--- Data section ---

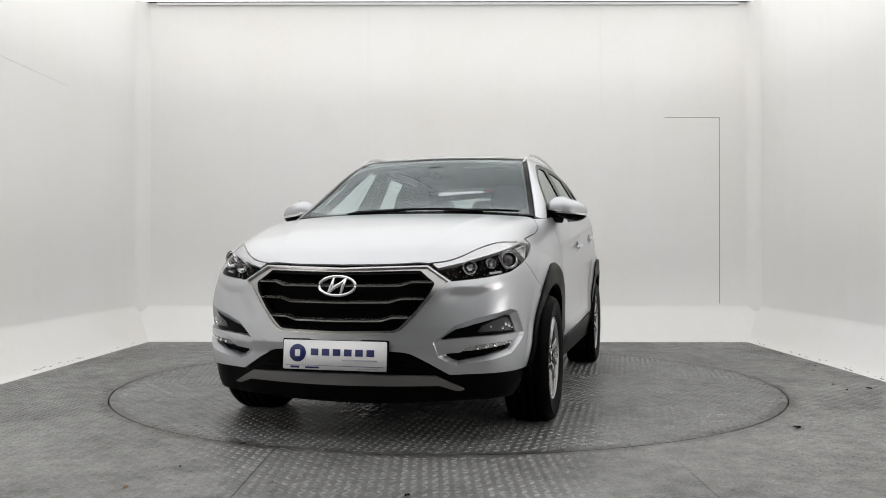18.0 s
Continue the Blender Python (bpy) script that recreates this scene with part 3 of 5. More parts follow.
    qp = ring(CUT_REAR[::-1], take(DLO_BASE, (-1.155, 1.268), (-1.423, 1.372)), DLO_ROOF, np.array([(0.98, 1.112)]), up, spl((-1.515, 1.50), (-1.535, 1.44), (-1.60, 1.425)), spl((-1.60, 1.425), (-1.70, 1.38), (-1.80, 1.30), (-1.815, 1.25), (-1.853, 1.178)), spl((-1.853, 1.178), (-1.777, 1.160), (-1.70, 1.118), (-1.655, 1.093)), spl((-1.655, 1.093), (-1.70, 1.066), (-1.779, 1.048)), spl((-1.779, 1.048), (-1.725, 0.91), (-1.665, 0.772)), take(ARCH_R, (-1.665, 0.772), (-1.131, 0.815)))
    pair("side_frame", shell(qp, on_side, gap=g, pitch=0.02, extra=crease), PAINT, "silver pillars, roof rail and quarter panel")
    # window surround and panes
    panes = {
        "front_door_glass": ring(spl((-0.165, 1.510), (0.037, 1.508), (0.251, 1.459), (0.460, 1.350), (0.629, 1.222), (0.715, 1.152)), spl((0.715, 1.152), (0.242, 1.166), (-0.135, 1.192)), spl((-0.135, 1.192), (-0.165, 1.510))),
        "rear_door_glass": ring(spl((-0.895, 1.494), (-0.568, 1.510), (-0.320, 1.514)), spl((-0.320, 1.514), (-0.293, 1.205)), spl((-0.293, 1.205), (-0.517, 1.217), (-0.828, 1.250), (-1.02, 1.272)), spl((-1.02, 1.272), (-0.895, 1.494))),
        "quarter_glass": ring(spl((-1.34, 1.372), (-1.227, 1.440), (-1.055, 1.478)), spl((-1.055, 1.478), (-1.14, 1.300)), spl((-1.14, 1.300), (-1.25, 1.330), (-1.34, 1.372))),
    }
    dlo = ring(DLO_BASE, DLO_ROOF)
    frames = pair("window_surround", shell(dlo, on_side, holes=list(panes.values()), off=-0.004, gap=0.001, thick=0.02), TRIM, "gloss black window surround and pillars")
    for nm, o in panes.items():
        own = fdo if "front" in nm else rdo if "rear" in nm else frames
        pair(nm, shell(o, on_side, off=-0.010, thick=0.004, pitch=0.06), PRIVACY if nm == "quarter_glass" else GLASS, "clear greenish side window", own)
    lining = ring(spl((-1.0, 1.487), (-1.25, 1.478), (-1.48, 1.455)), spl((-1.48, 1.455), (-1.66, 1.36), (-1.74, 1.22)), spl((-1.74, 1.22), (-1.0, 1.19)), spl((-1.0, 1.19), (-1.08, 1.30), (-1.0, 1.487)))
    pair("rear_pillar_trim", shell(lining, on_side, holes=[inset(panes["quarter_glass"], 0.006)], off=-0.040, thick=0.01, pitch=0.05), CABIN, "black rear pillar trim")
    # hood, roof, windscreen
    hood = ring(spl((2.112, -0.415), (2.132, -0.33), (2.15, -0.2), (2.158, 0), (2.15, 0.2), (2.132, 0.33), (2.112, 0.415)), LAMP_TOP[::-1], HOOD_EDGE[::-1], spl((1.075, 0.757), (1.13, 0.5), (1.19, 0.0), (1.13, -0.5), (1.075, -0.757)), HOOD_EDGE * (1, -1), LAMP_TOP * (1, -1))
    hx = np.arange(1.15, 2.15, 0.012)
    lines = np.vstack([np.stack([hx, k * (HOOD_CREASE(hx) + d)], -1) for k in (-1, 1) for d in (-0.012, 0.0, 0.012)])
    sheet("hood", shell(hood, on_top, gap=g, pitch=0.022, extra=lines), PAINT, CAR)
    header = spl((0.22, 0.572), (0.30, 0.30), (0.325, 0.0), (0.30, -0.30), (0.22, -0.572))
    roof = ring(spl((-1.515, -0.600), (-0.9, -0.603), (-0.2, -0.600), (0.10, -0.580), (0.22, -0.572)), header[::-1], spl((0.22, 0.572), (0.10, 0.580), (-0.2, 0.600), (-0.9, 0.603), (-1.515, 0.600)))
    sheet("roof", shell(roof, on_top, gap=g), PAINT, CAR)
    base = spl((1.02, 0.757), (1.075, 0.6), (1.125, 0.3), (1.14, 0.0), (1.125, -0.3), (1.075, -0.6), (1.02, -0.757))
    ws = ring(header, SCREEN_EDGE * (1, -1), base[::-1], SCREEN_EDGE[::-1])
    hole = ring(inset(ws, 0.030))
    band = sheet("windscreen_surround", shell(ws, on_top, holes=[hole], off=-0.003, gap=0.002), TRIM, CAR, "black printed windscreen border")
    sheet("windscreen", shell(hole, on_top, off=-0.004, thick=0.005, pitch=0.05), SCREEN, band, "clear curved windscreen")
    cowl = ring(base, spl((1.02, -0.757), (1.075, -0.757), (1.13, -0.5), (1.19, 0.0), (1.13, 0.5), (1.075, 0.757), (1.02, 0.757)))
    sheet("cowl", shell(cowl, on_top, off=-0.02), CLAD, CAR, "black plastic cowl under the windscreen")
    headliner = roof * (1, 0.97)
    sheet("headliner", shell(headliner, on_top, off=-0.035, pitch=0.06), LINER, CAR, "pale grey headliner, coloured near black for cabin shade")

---

* _Set task_
Repeat the data exactly, excluding the pictures.

* _Exercise answer_
18.0 s
Continue the Blender Python (bpy) script that recreates this scene with part 3 of 5. More parts follow.
    qp = ring(CUT_REAR[::-1], take(DLO_BASE, (-1.155, 1.268), (-1.423, 1.372)), DLO_ROOF, np.array([(0.98, 1.112)]), up, spl((-1.515, 1.50), (-1.535, 1.44), (-1.60, 1.425)), spl((-1.60, 1.425), (-1.70, 1.38), (-1.80, 1.30), (-1.815, 1.25), (-1.853, 1.178)), spl((-1.853, 1.178), (-1.777, 1.160), (-1.70, 1.118), (-1.655, 1.093)), spl((-1.655, 1.093), (-1.70, 1.066), (-1.779, 1.048)), spl((-1.779, 1.048), (-1.725, 0.91), (-1.665, 0.772)), take(ARCH_R, (-1.665, 0.772), (-1.131, 0.815)))
    pair("side_frame", shell(qp, on_side, gap=g, pitch=0.02, extra=crease), PAINT, "silver pillars, roof rail and quarter panel")
    # window surround and panes
    panes = {
        "front_door_glass": ring(spl((-0.165, 1.510), (0.037, 1.508), (0.251, 1.459), (0.460, 1.350), (0.629, 1.222), (0.715, 1.152)), spl((0.715, 1.152), (0.242, 1.166), (-0.135, 1.192)), spl((-0.135, 1.192), (-0.165, 1.510))),
        "rear_door_glass": ring(spl((-0.895, 1.494), (-0.568, 1.510), (-0.320, 1.514)), spl((-0.320, 1.514), (-0.293, 1.205)), spl((-0.293, 1.205), (-0.517, 1.217), (-0.828, 1.250), (-1.02, 1.272)), spl((-1.02, 1.272), (-0.895, 1.494))),
        "quarter_glass": ring(spl((-1.34, 1.372), (-1.227, 1.440), (-1.055, 1.478)), spl((-1.055, 1.478), (-1.14, 1.300)), spl((-1.14, 1.300), (-1.25, 1.330), (-1.34, 1.372))),
    }
    dlo = ring(DLO_BASE, DLO_ROOF)
    frames = pair("window_surround", shell(dlo, on_side, holes=list(panes.values()), off=-0.004, gap=0.001, thick=0.02), TRIM, "gloss black window surround and pillars")
    for nm, o in panes.items():
        own = fdo if "front" in nm else rdo if "rear" in nm else frames
        pair(nm, shell(o, on_side, off=-0.010, thick=0.004, pitch=0.06), PRIVACY if nm == "quarter_glass" else GLASS, "clear greenish side window", own)
    lining = ring(spl((-1.0, 1.487), (-1.25, 1.478), (-1.48, 1.455)), spl((-1.48, 1.455), (-1.66, 1.36), (-1.74, 1.22)), spl((-1.74, 1.22), (-1.0, 1.19)), spl((-1.0, 1.19), (-1.08, 1.30), (-1.0, 1.487)))
    pair("rear_pillar_trim", shell(lining, on_side, holes=[inset(panes["quarter_glass"], 0.006)], off=-0.040, thick=0.01, pitch=0.05), CABIN, "black rear pillar trim")
    # hood, roof, windscreen
    hood = ring(spl((2.112, -0.415), (2.132, -0.33), (2.15, -0.2), (2.158, 0), (2.15, 0.2), (2.132, 0.33), (2.112, 0.415)), LAMP_TOP[::-1], HOOD_EDGE[::-1], spl((1.075, 0.757), (1.13, 0.5), (1.19, 0.0), (1.13, -0.5), (1.075, -0.757)), HOOD_EDGE * (1, -1), LAMP_TOP * (1, -1))
    hx = np.arange(1.15, 2.15, 0.012)
    lines = np.vstack([np.stack([hx, k * (HOOD_CREASE(hx) + d)], -1) for k in (-1, 1) for d in (-0.012, 0.0, 0.012)])
    sheet("hood", shell(hood, on_top, gap=g, pitch=0.022, extra=lines), PAINT, CAR)
    header = spl((0.22, 0.572), (0.30, 0.30), (0.325, 0.0), (0.30, -0.30), (0.22, -0.572))
    roof = ring(spl((-1.515, -0.600), (-0.9, -0.603), (-0.2, -0.600), (0.10, -0.580), (0.22, -0.572)), header[::-1], spl((0.22, 0.572), (0.10, 0.580), (-0.2, 0.600), (-0.9, 0.603), (-1.515, 0.600)))
    sheet("roof", shell(roof, on_top, gap=g), PAINT, CAR)
    base = spl((1.02, 0.757), (1.075, 0.6), (1.125, 0.3), (1.14, 0.0), (1.125, -0.3), (1.075, -0.6), (1.02, -0.757))
    ws = ring(header, SCREEN_EDGE * (1, -1), base[::-1], SCREEN_EDGE[::-1])
    hole = ring(inset(ws, 0.030))
    band = sheet("windscreen_surround", shell(ws, on_top, holes=[hole], off=-0.003, gap=0.002), TRIM, CAR, "black printed windscreen border")
    sheet("windscreen", shell(hole, on_top, off=-0.004, thick=0.005, pitch=0.05), SCREEN, band, "clear curved windscreen")
    cowl = ring(base, spl((1.02, -0.757), (1.075, -0.757), (1.13, -0.5), (1.19, 0.0), (1.13, 0.5), (1.075, 0.757), (1.02, 0.757)))
    sheet("cowl", shell(cowl, on_top, off=-0.02), CLAD, CAR, "black plastic cowl under the windscreen")
    headliner = roof * (1, 0.97)
    sheet("headliner", shell(headliner, on_top, off=-0.035, pitch=0.06), LINER, CAR, "pale grey headliner, coloured near black for cabin shade")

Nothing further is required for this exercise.